Want to lose weight by running more often? Buy yourself the best clothing, shoes, a wristband, and maybe new headphones (wireless!) to make your run as easy as possible.

Want to go to the gym more? Buy a yearly membership. Don't waste money on single-month memberships. You will save more money in the long run by paying for a year upfront. Plus, if you pay for a full year, now you have to go.

Want to learn to play Piano? Don't bother renting, borrowing, or taking classes at a music store. Buy your own piano. All the guilt will encourage you to play more and follow through with your dreams. Also, remember what I said about doing things yourself? Don't pay for an instructor. Just watch free YouTube videos.

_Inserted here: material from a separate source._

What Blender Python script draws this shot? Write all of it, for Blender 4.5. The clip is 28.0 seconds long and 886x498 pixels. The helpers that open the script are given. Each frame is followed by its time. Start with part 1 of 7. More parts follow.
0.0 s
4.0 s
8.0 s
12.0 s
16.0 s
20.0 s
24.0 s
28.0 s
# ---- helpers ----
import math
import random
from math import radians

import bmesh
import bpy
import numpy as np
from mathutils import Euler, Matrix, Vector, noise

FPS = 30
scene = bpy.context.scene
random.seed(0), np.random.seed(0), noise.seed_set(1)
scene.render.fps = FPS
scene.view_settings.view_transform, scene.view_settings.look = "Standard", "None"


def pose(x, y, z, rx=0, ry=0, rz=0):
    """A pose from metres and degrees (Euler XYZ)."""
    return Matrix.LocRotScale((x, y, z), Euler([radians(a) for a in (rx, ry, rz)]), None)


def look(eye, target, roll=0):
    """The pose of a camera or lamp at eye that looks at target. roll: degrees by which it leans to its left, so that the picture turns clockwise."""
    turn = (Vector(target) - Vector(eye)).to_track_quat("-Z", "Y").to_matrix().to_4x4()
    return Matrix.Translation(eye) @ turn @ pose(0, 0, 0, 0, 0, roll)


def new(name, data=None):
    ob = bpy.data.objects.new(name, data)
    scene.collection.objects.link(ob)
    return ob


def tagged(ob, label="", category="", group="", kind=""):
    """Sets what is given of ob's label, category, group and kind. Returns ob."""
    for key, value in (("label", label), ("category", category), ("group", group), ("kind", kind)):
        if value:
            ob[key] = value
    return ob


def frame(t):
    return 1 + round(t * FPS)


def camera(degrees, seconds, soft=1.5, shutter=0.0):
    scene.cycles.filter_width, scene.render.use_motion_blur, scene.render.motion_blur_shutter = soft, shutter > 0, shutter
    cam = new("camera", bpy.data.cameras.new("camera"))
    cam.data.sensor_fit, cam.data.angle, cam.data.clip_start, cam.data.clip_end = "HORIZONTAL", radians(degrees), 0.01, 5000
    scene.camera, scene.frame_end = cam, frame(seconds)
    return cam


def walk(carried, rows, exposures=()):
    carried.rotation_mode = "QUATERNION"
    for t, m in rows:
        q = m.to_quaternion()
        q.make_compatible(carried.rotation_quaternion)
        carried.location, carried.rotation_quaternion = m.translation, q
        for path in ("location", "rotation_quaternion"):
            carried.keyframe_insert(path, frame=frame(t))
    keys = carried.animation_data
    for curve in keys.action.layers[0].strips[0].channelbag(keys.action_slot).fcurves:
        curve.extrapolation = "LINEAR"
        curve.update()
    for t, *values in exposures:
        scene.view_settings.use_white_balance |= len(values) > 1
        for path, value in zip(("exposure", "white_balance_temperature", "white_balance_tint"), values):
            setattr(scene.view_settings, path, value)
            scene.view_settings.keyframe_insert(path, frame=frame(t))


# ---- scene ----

10. Memories Are Important

Any time that you travel and find a neat marketplace or maybe you even found a niche local store – go in and take a look around. You want to remember the experiences that you have and there is no better way to do so than buying a souvenir. Proudly display it on a shelf in your home (don't forget to own shelves!) and you will be able to look at it every day.

Conclusion

If you follow all these tips, then you will saves loads of money. Pat yourself on the back for avoiding consumerism. After all, you are only buying things you need that will save you time and money in the long run.

Plus, after enough time, you will have everything that you could ever need. Wouldn't that be freeing?


If you want to be a Smart Consumer, definitely do not read Goodbye, Things by Fumio Sasaki. It is absolute drivel.

Love,
Nick

P.S. This was satire. I hope it was not too subtle.